**Required work:**
Exactly as they appear, output all of the records. Skip any images.

* begin Material to process *

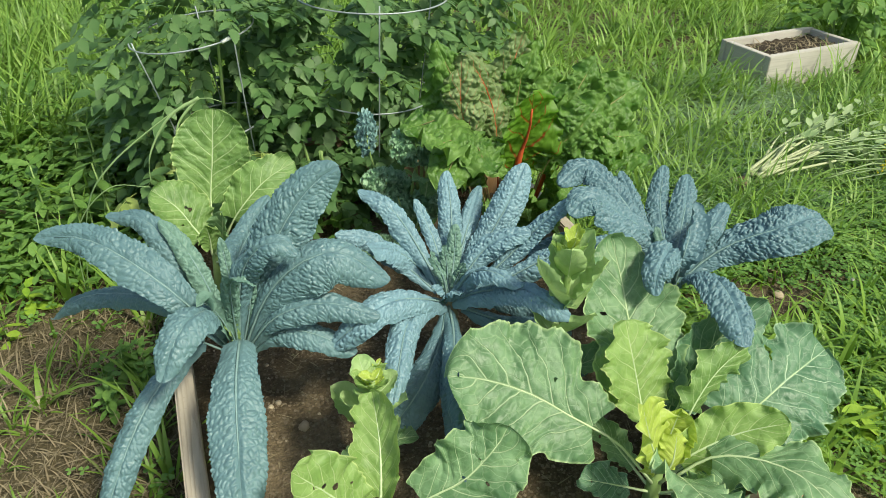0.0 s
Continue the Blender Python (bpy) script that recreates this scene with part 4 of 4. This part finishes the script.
tomato_plant((0.22, 1.70, 0.0), 0.76, 0.27, 260, 1)
tomato_plant((0.62, 1.68, 0.0), 0.80, 0.28, 260, 2)
tomato_plant((0.95, 1.80, 0.0), 0.72, 0.24, 180, 3)
tomato_plant((0.14, 1.90, 0.0), 0.72, 0.24, 170, 4)


for x, y, h, r, n, sd in ((0.36, 1.33, 0.22, 0.17, 34, 11), (0.50, 1.42, 0.26, 0.15, 30, 12), (0.22, 1.45, 0.26, 0.15, 26, 13), (0.78, 1.40, 0.24, 0.14, 22, 14)):
    tomato_plant((x, y, 0.105), h, r, n, sd)

YL = compound_leaf("yellowed_leaf", 8, M_YELLOWED, 0.09, 2)
for x, y, z, a, s in ((0.262, 1.275, 0.400, 30, 0.8), (0.03, 1.72, 0.345, 200, 0.8), (0.04, 1.55, 0.30, 260, 0.8), (-0.05, 1.50, 0.22, 230, 0.9)):
    part("yellowed_leaf", YL, bpy.data.objects["tomato_plant"], "yellowed ageing leaf", pose(x - 0.22, y - 1.70, z, 20, 30, a) @ Matrix.Scale(s, 4))
tuft = thing("grass_tuft", (-0.22, 1.34, 0.0), "tall grass stem with pale blades arching over the collard", "grass")
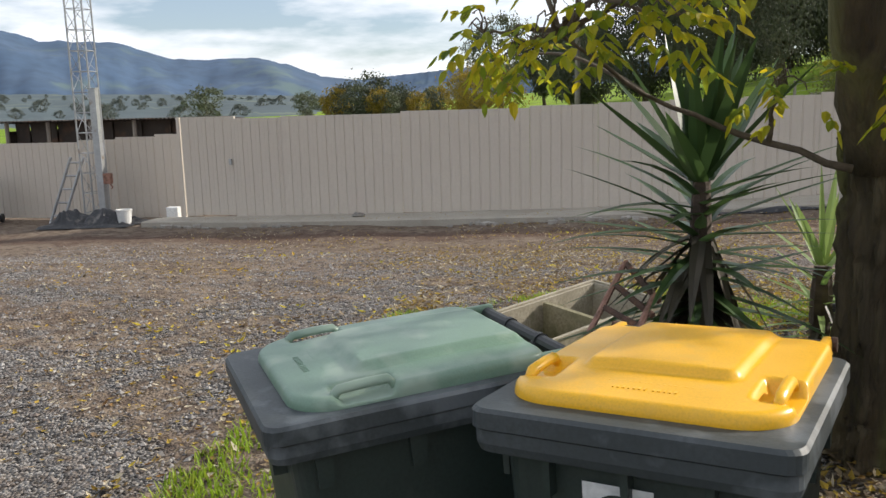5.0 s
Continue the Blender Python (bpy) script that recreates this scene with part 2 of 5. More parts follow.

* end Material to process *

**Response to the exercise:**
0.0 s
Continue the Blender Python (bpy) script that recreates this scene with part 4 of 4. This part finishes the script.
tomato_plant((0.22, 1.70, 0.0), 0.76, 0.27, 260, 1)
tomato_plant((0.62, 1.68, 0.0), 0.80, 0.28, 260, 2)
tomato_plant((0.95, 1.80, 0.0), 0.72, 0.24, 180, 3)
tomato_plant((0.14, 1.90, 0.0), 0.72, 0.24, 170, 4)


for x, y, h, r, n, sd in ((0.36, 1.33, 0.22, 0.17, 34, 11), (0.50, 1.42, 0.26, 0.15, 30, 12), (0.22, 1.45, 0.26, 0.15, 26, 13), (0.78, 1.40, 0.24, 0.14, 22, 14)):
    tomato_plant((x, y, 0.105), h, r, n, sd)

YL = compound_leaf("yellowed_leaf", 8, M_YELLOWED, 0.09, 2)
for x, y, z, a, s in ((0.262, 1.275, 0.400, 30, 0.8), (0.03, 1.72, 0.345, 200, 0.8), (0.04, 1.55, 0.30, 260, 0.8), (-0.05, 1.50, 0.22, 230, 0.9)):
    part("yellowed_leaf", YL, bpy.data.objects["tomato_plant"], "yellowed ageing leaf", pose(x - 0.22, y - 1.70, z, 20, 30, a) @ Matrix.Scale(s, 4))
tuft = thing("grass_tuft", (-0.22, 1.34, 0.0), "tall grass stem with pale blades arching over the collard", "grass")
5.0 s
Continue the Blender Python (bpy) script that recreates this scene with part 2 of 5. More parts follow.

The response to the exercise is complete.